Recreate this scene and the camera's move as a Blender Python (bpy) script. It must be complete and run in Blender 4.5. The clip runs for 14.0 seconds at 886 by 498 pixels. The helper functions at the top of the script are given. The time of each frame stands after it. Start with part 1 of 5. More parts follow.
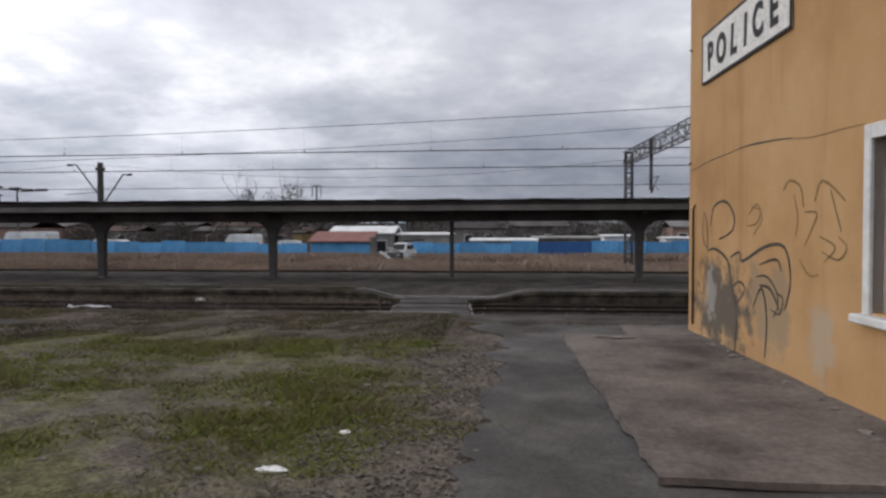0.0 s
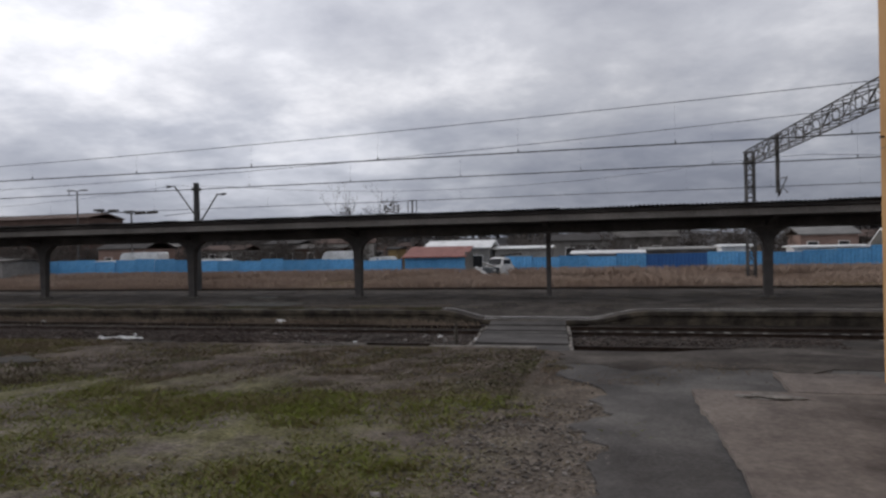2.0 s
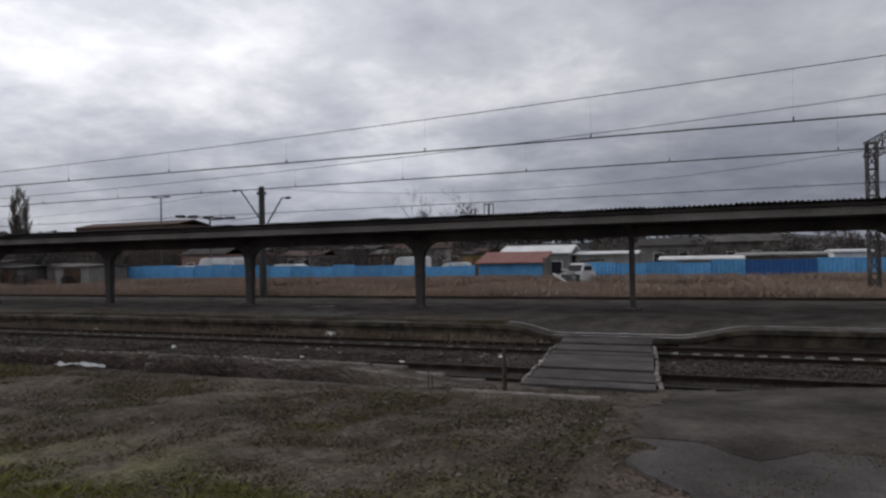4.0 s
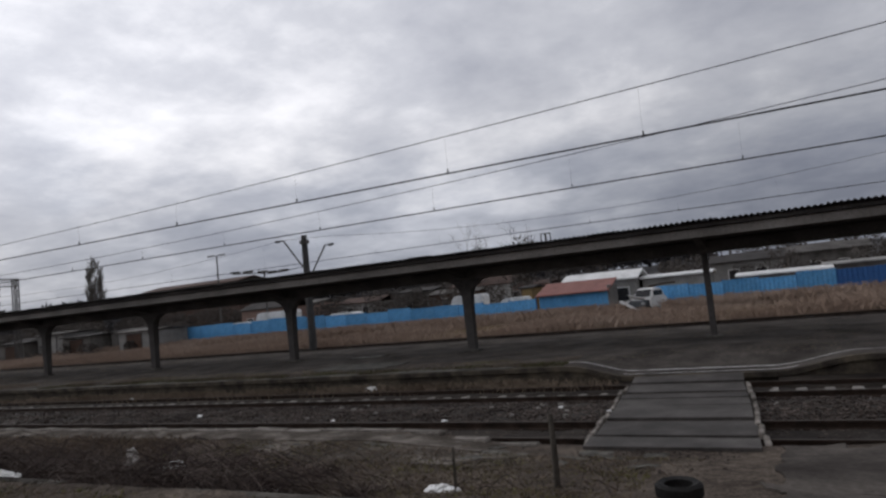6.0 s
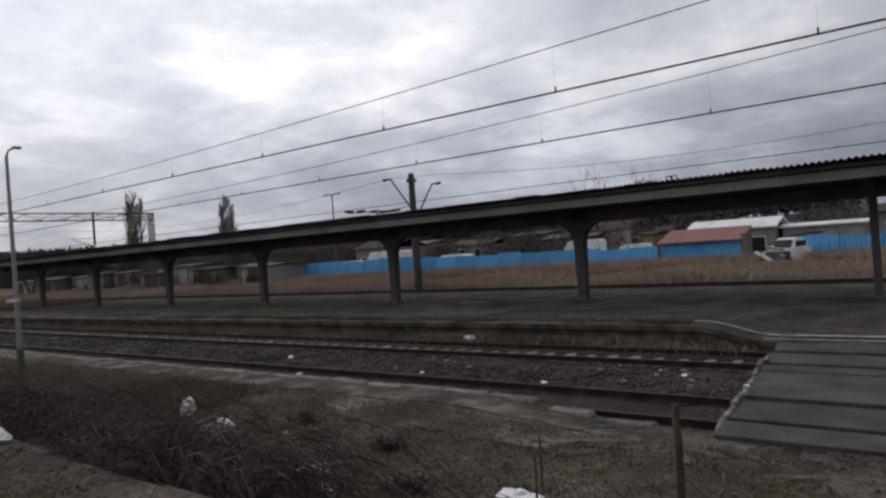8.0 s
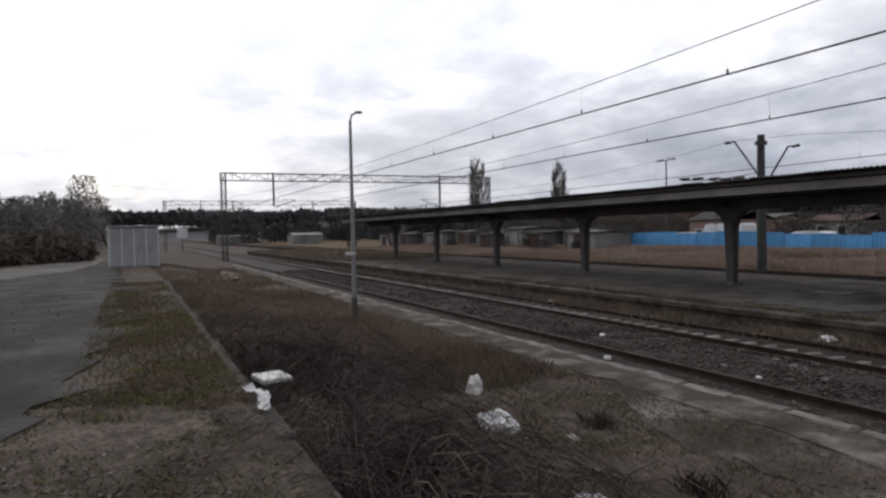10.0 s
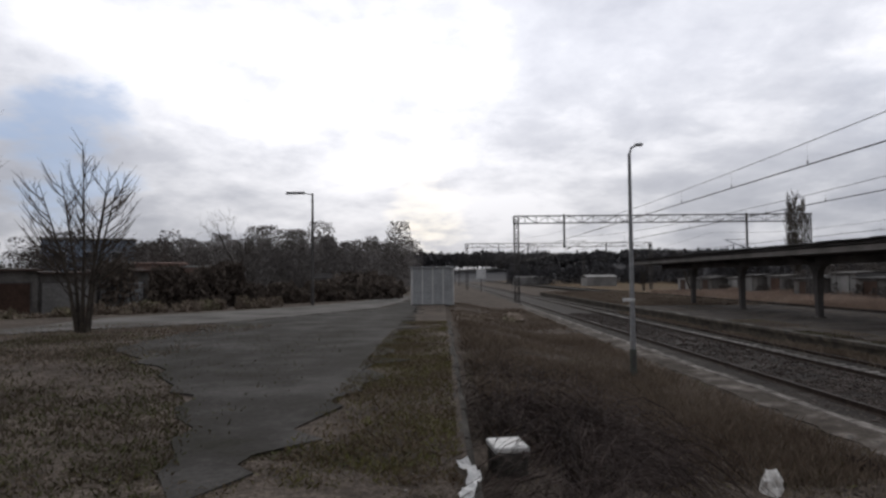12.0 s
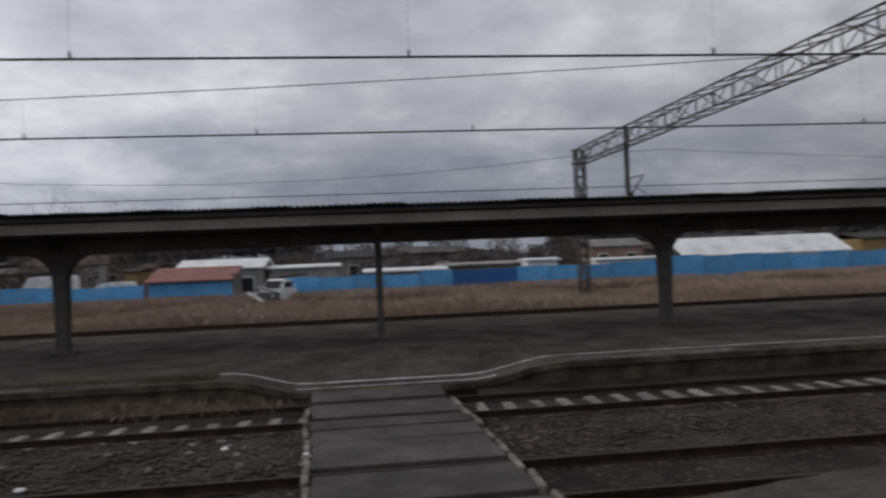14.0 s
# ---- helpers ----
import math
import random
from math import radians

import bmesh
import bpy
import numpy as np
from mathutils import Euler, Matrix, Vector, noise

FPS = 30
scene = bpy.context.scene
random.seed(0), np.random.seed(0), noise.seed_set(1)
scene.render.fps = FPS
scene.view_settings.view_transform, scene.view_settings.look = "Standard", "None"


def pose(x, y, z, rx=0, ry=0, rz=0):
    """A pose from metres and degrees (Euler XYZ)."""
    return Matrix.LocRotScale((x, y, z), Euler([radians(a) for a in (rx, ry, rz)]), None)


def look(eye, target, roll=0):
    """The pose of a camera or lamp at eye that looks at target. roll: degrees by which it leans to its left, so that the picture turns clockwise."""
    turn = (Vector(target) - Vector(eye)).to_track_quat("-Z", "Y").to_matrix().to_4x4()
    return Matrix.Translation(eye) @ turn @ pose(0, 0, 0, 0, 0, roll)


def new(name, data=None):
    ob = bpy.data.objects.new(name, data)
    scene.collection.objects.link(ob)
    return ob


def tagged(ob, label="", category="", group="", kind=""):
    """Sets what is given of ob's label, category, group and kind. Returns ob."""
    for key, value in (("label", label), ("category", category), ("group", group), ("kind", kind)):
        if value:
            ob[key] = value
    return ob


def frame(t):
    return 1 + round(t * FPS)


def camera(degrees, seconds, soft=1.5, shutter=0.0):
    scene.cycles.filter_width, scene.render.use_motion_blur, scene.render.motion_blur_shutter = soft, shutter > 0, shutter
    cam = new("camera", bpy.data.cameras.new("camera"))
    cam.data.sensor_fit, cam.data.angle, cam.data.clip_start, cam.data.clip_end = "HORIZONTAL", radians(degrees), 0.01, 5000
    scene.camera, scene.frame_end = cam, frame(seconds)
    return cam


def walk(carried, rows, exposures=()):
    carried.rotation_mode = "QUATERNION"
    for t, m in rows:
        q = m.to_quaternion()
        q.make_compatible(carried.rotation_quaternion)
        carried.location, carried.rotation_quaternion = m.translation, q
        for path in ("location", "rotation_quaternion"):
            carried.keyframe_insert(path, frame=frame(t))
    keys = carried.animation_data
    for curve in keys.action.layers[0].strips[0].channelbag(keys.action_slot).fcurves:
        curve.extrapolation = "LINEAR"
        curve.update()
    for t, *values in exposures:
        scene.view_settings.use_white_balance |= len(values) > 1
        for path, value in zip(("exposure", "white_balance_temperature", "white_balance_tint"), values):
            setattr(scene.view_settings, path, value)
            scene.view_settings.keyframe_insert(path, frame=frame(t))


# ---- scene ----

+===+

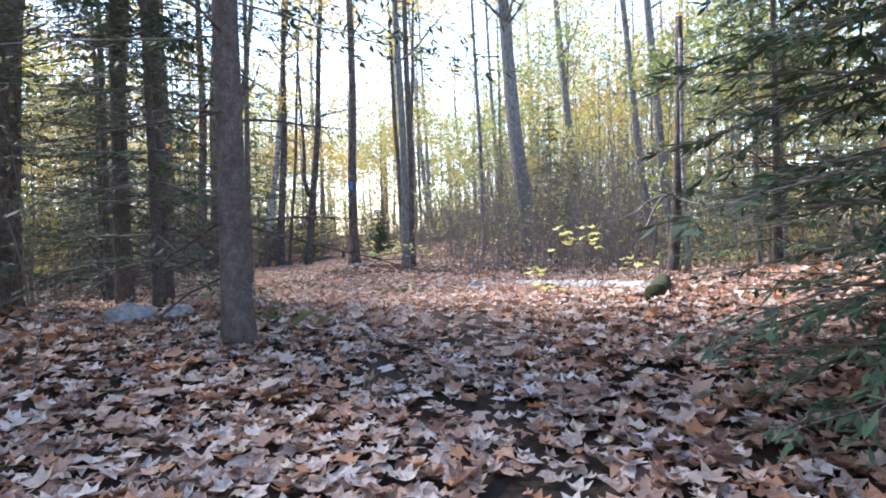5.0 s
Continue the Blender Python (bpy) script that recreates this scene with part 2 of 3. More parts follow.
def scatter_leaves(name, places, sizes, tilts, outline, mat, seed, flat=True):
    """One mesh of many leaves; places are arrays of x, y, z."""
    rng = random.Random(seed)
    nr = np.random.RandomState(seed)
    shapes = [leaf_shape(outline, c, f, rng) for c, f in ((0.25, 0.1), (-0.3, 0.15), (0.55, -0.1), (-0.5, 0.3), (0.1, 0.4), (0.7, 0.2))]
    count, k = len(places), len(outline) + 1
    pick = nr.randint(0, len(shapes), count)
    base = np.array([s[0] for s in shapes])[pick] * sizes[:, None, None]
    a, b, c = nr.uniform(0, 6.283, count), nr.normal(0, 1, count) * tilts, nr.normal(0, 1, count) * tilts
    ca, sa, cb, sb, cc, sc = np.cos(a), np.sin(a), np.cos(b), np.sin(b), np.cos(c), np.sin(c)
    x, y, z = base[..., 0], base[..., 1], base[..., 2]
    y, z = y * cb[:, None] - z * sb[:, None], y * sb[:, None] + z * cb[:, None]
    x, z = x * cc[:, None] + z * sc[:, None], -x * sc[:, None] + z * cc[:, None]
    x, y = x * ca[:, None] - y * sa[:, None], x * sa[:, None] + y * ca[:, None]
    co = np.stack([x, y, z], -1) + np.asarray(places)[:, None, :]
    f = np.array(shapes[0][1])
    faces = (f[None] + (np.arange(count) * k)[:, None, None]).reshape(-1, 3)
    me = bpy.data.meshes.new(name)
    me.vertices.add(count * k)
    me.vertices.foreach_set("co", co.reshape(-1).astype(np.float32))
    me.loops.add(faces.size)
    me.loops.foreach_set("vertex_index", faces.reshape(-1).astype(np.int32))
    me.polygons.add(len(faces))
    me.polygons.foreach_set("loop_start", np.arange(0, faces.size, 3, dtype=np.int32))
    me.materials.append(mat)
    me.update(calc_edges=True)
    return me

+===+

_Your goal_: The lines to reproduce run from the one above containing "Recreate this scene" through the one containing "ob[key] = value". Copy them exactly and leave out all pictures.

_Exercise result_:
Recreate this scene and the camera's move as a Blender Python (bpy) script. It must be complete and run in Blender 4.5. The clip runs for 14.0 seconds at 886 by 498 pixels. The helper functions at the top of the script are given. The time of each frame stands after it. Start with part 1 of 5. More parts follow.
0.0 s
2.0 s
4.0 s
6.0 s
8.0 s
10.0 s
12.0 s
14.0 s
# ---- helpers ----
import math
import random
from math import radians

import bmesh
import bpy
import numpy as np
from mathutils import Euler, Matrix, Vector, noise

FPS = 30
scene = bpy.context.scene
random.seed(0), np.random.seed(0), noise.seed_set(1)
scene.render.fps = FPS
scene.view_settings.view_transform, scene.view_settings.look = "Standard", "None"


def pose(x, y, z, rx=0, ry=0, rz=0):
    """A pose from metres and degrees (Euler XYZ)."""
    return Matrix.LocRotScale((x, y, z), Euler([radians(a) for a in (rx, ry, rz)]), None)


def look(eye, target, roll=0):
    """The pose of a camera or lamp at eye that looks at target. roll: degrees by which it leans to its left, so that the picture turns clockwise."""
    turn = (Vector(target) - Vector(eye)).to_track_quat("-Z", "Y").to_matrix().to_4x4()
    return Matrix.Translation(eye) @ turn @ pose(0, 0, 0, 0, 0, roll)


def new(name, data=None):
    ob = bpy.data.objects.new(name, data)
    scene.collection.objects.link(ob)
    return ob


def tagged(ob, label="", category="", group="", kind=""):
    """Sets what is given of ob's label, category, group and kind. Returns ob."""
    for key, value in (("label", label), ("category", category), ("group", group), ("kind", kind)):
        if value:
            ob[key] = value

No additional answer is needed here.